■ **Material**
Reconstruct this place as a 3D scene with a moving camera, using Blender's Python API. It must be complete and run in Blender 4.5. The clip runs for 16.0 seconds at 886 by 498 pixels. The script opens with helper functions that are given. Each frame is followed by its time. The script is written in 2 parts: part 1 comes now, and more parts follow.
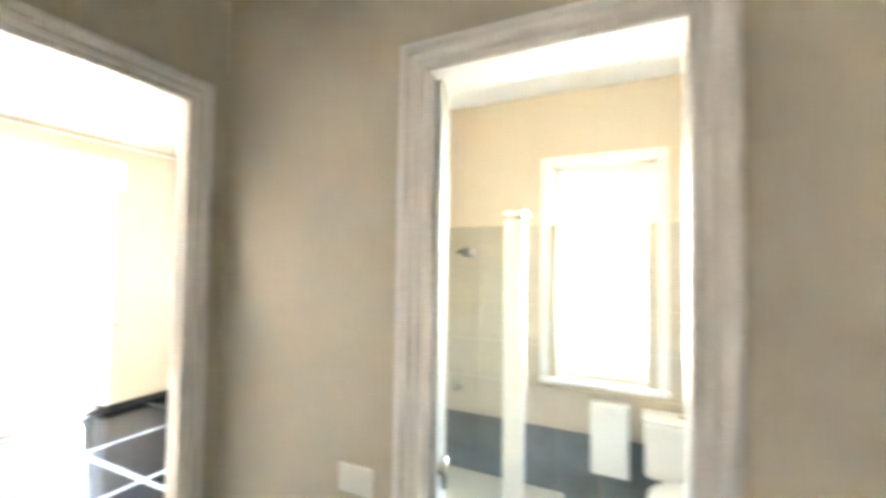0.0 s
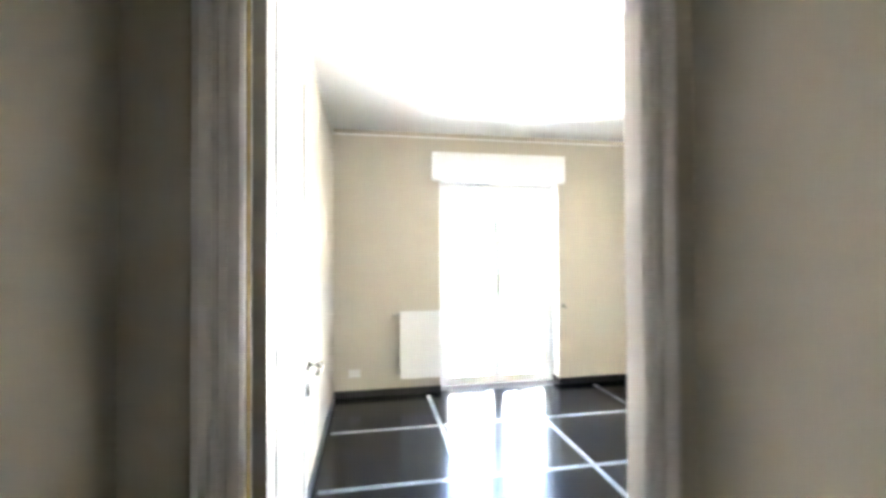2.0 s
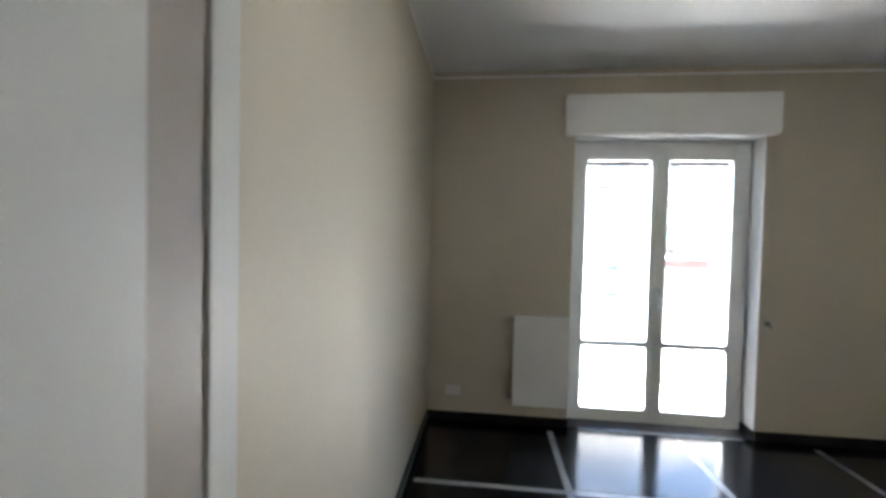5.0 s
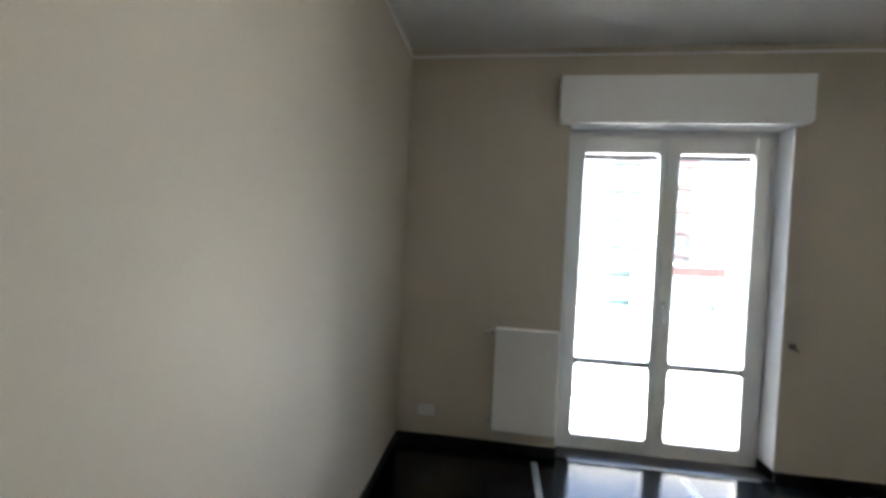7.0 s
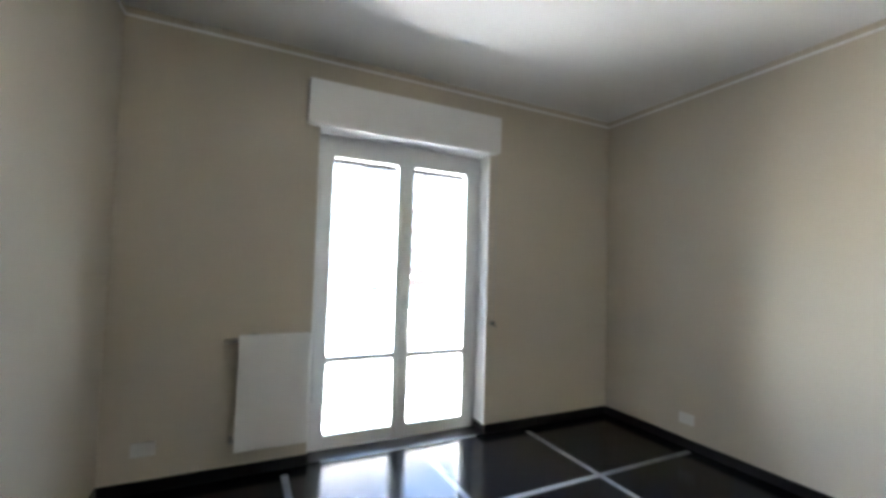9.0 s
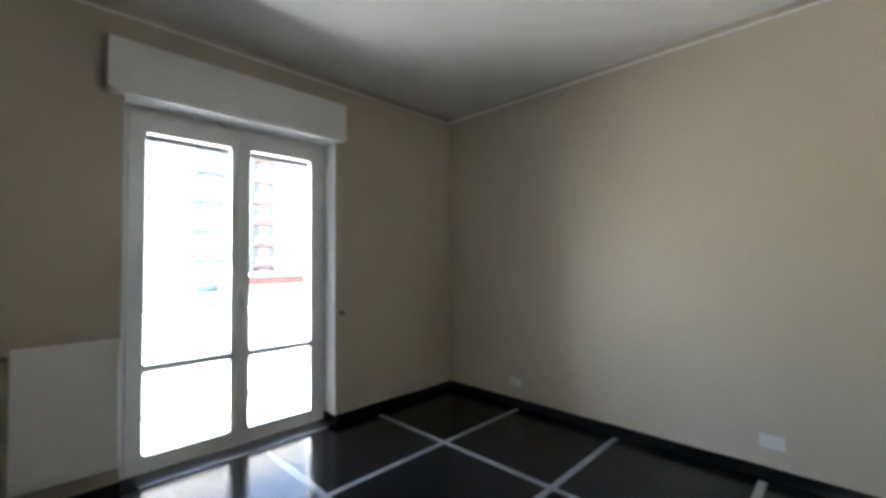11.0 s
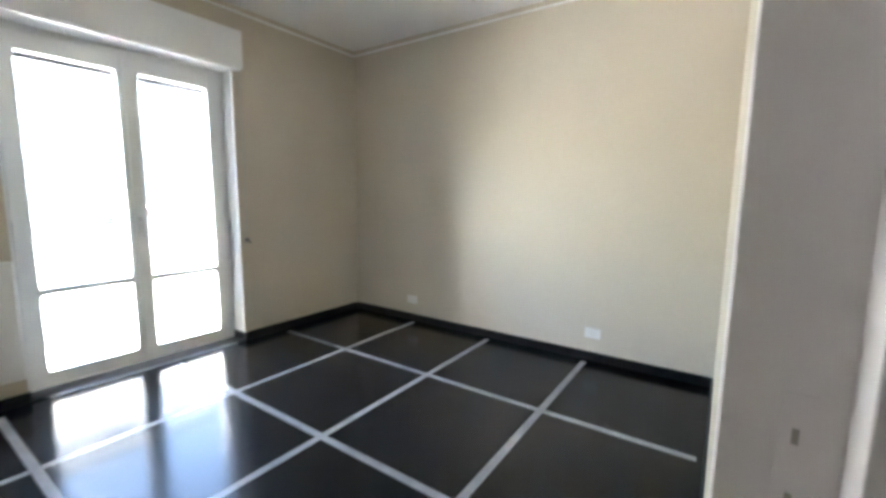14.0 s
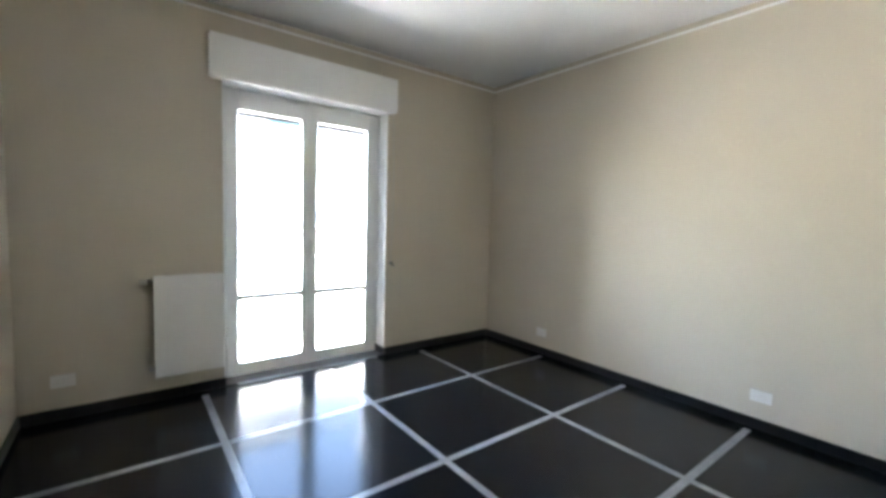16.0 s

■ **Problem statement**
Copy out each line word for word, please, skipping the images.

■ **Exercise output**
Reconstruct this place as a 3D scene with a moving camera, using Blender's Python API. It must be complete and run in Blender 4.5. The clip runs for 16.0 seconds at 886 by 498 pixels. The script opens with helper functions that are given. Each frame is followed by its time. The script is written in 2 parts: part 1 comes now, and more parts follow.
0.0 s
2.0 s
5.0 s
7.0 s
9.0 s
11.0 s
14.0 s
16.0 s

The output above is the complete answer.